If you are in the UK or USA then there are government guides available to help you report your taxes – in fact, most countries have such guides to help simplify the process for you.
To be on the safe side when it comes to taxes, first and foremost you need to work out how much of your income you will need to pay quarterly towards taxes. Then the hard part: don’t spend it. Put it in a separate business account if necessary, but always ensure you have this money to put towards your taxes when the time comes.
9) And lastly… avoid content farms
Planning to become a freelance writer? Our last piece of advice is very simple: avoid content farms!
Whether they are good for an easy buck early in your freelance career is debatable, but content farms are definitely a bad idea in the long run.
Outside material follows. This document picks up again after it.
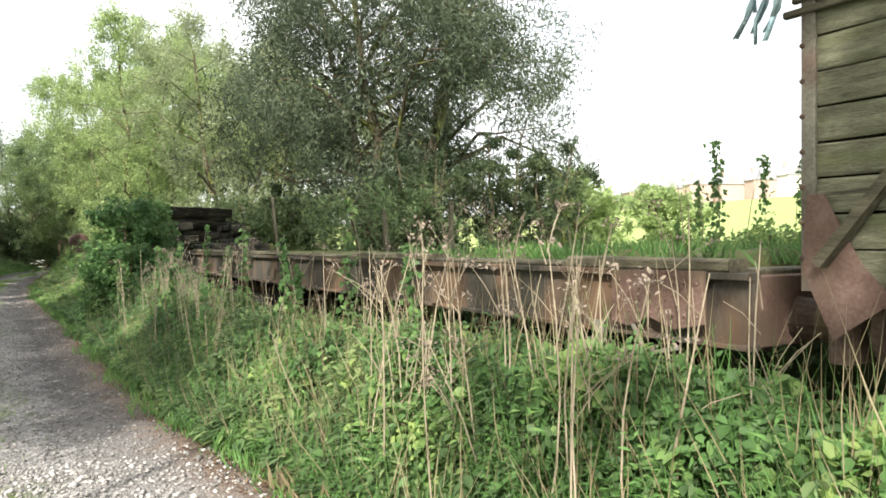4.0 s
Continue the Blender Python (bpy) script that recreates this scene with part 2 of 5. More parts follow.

The pay is poor, the work simplistic and neither you nor the person receiving the content is getting a good deal. The only person really winning in a content farm is the person running it.
Honestly, there are a whole host of reasons about why you should always avoid content farms (enough for an article in itself). But, here are a few pretty good ones to keep you away from them:
- The pay is abysmal. Full stop.
- It’s repetitive, boring, boring work and won’t leave you fulfilled.
- You are treated like a machine, not a real-life person.
- No recognition for your work.
- They turn you into a bad writer given enough time.
Overall, the bad reputations of many content farms exist for a very good reason. If you take yourself as a freelancer seriously then avoid them where you can and use them for a quick cash flow fix at best – never let them become the width and breadth of your freelancing efforts.
Want to become a freelance writer? Here are 10 practical tips to get you started
Launch your freelance career with confidence
Avoiding nightmare as a freelance writer can feel a little bit like trying to avoid an invisible tripwire. Sooner or later, you’re likely to land on your face.
But taking these nine steps to protect yourself from the outset is a great way to cushion these fall – and launch a successful freelance career with confidence.